Ma quella faccia, quel volto, uno smaccato Robert Smith depresso, va oltre il semplice pensiero di aver proprio voglia di andare al cinema a vedermelo. Questo nuovo lavoro italiano dal gusto internazionale (spero che sia meglio dei Muccino!) mi fa venire in mente il Robert Smith originale (che c'entra nulla col film) e a tutto il tempo trascorso dal mio primo ascolto di In Between Days. Ad amici con cui l'ascoltavo che si torturavano i capelli di lacca e gli occhi di rimmel. Ai loro vestiti neri, e alle visite all'Inferno, negozio di Torino, dove li accompagnavo a comprare camicie con le croci in anni in cui odiavo questa città, la sua aria grigia e il suo corredo di tossici sotto i portici di via Po. Al fatto che dicevo che mai e poi mai ci sarei voluto venire a vivere (davvero, mai dire mai). Che mi colpisce di più uno sguardo malinconico di uno sguardo sorridente, e dei primi non ne vedo molti in giro e sembrerebbe un bene, ma è solo perchè la malinconia la si nasconde, mentre è solo l'altra faccia della medaglia. Che se non puoi essere allegro allora tanto vale essere depressi, almeno sei qualcosa.
Che a lasciar liberi i pensieri, cazzarola, non sai mai dove vai a finire.

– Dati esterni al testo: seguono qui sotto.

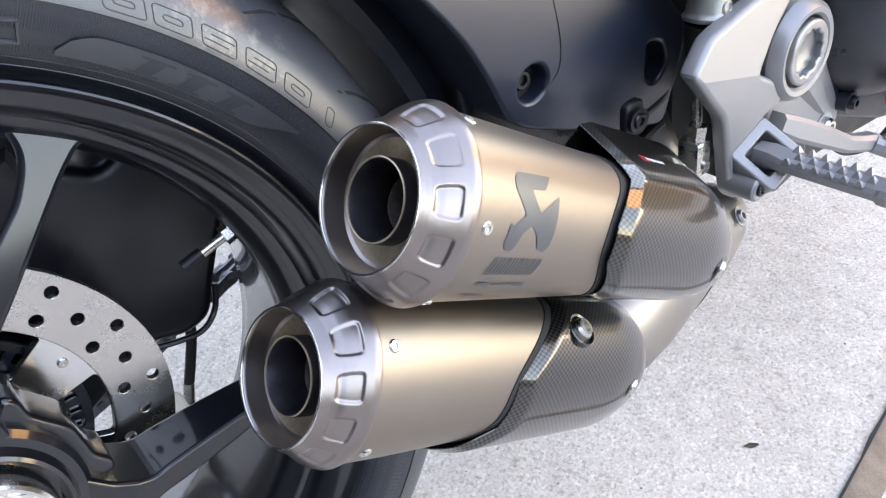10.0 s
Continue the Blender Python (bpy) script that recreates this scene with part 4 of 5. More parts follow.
def footrest():
    arm_o = [(0.4942, 0.2229), (0.4965, 0.2362), (0.5093, 0.2408), (0.5240, 0.2338), (0.5526, 0.2155), (0.5640, 0.1963), (0.5815, 0.1476), (0.5740, 0.1150), (0.5830, 0.0715), (0.6208, 0.0101), (0.6258, -0.0051), (0.6181, -0.0140), (0.5969, -0.0146), (0.5780, 0.001), (0.5520, 0.0215), (0.5205, 0.0340), (0.5100, 0.0734), (0.5113, 0.1054), (0.5363, 0.1279), (0.5422, 0.1485), (0.5440, 0.1706), (0.5029, 0.2114)]
    recess = round_poly([(0.5050, 0.2190), (0.5068, 0.2280), (0.5158, 0.2315), (0.5341, 0.2200), (0.5304, 0.2060), (0.5276, 0.1925), (0.5218, 0.1985)], 0.004, 4)
    channel = round_poly([(0.5519, 0.1568), (0.5708, 0.1471), (0.5640, 0.1000), (0.5460, 0.1040)], 0.005, 4)
    oval_hole = round_poly([(0.5400, 0.2050), (0.5450, 0.2110), (0.5547, 0.2065), (0.5622, 0.1901), (0.5579, 0.1781), (0.5485, 0.1816), (0.5414, 0.1906)], 0.005)
    br = part("footrest_bracket", plate([round_poly(arm_o, 0.006), recess, oval_hole, channel], -0.166, -0.140, 0.0035, 4), ALU, moto, "silver cast aluminium footrest bracket")
    part("bracket_back", plate([round_poly([(0.502, 0.232), (0.524, 0.236), (0.566, 0.200), (0.582, 0.145), (0.560, 0.09), (0.530, 0.05), (0.515, 0.10), (0.545, 0.165), (0.505, 0.212)], 0.008)], -0.141, -0.128, 0.003), GREYALU, br)
    # sunk channel of the spine and the lower arm
    part("edge_rib", beam([(0.5010, 0.2150, 0.0030, -0.1685, -0.16), (0.5230, 0.1940, 0.0030, -0.1685, -0.16), (0.5430, 0.1745, 0.0030, -0.1680, -0.16)], 0.002), ALU, br)
    part("lower_arm", beam([(0.552, 0.066, 0.017, -0.172, -0.150), (0.572, 0.044, 0.0140, -0.171, -0.150), (0.592, 0.020, 0.0105, -0.169, -0.150), (0.606, 0.006, 0.0085, -0.1665, -0.150)], 0.007), ALU, br)
    part("bolt_pocket", solid_lathe([(-0.1668, 0.0), (-0.1668, 0.0118), (-0.160, 0.0118), (-0.160, 0.0)], 28, Matrix.Translation((0.6020, 0, -0.0050))), GREYALU, br)
    # heel guard wing, tipped outwards towards its foot
    wing_o = [(0.4214, 0.1076), (0.4412, 0.1241), (0.4880, 0.1311), (0.5300, 0.1385), (0.5380, 0.1290), (0.5180, 0.1120), (0.5085, 0.1054), (0.4894, 0.0838), (0.5060, 0.0745), (0.5233, 0.0560), (0.5150, 0.0515), (0.5032, 0.0490), (0.4700, 0.0340), (0.4780, 0.0100), (0.4850, -0.0020), (0.4810, -0.0060), (0.4735, 0.0020), (0.4600, 0.0540), (0.4560, 0.0667)]
    wing = plate([round_poly(wing_o, 0.0045, 3)], -0.178, -0.1655, 0.0035, 3)
    bmesh.ops.bisect_plane(wing, geom=list(wing.verts) + list(wing.edges) + list(wing.faces), plane_co=(0.4231, 0, 0.1040), plane_no=(0.303, 0, 1))
    for v in wing.verts:
        h = v.co.z - 0.1040 + 0.303 * (v.co.x - 0.4231)
        v.co.y += 0.12 * max(0.0, h) + 0.05 * max(0.0, -h)
    part("heel_guard", wing, ALU, br, sharp=24)
    part("recess_floor", plate([round_poly([(0.5010, 0.2180), (0.5050, 0.2320), (0.5158, 0.2355), (0.5380, 0.2210), (0.5330, 0.1990), (0.5280, 0.1880), (0.5190, 0.1985)], 0.004), circle(0.5158, 0.2204, 0.0092, 28)], -0.1595, -0.1450, 0.0012), ALU, br)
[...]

Talking Heads - This must be the place (live)

mercoledì 5 ottobre 2011

Anni sabbatici

La sveglia risuona di nuovo alle 7.50. La lascio risuonare, come sempre, e mi alzo in tempo per non riuscire a far nulla, perché sono pigro, perché mi piace dormire. Bere un caffè veloce, raccogliere le mie cose, uscire di casa, comprare pane e pranzo, e sigarette se mancano, e benzina se serve, mi porta via pochi calcolati minuti. Mi imbottiglio poi nella lunga coda di quanti escono dalla città per andare al lavoro. Incrocio nel viaggio, lento, l'altrettanto lunga coda di quanti in città vi entrano per gli stessi motivi, e ripenso nel mentre se non sarebbe il caso di scambiarseli i lavori -ne guadagneremmo in tempo e salute-, ma subito dopo ripenso frustrato che in effetti sarebbe un po' complicata come operazione, pensa che bello però!
Arrivo, dopo aver fatto lo stesso percorso, essermi fermato agli stessi semafori, aver cristonato contro le stesse mamme accompagna-il-bambino-a-scuola che lasciano l'auto in quarta fila.
Parcheggio al solito posto, risalgo sempre al terzo piano e mi risiedo alla scrivania, che è come l'ho lasciata, con ancora gli oggetti che avevo abbandonato pensando di non farmene più nulla. Mai dire mai, me li ritrovo invece, e i colleghi in ufficio sono gli stessi di allora, e i capi sempre loro, e il lavoro sempre quello, solo alcune facce nuove tra i dipendenti a cui ci si abitua presto. Qualcuno nello stabile che ospita altri uffici mi riconosce e scherzando mi chiede se ho finito le ferie. Massì, facciamo finta che sia andata così.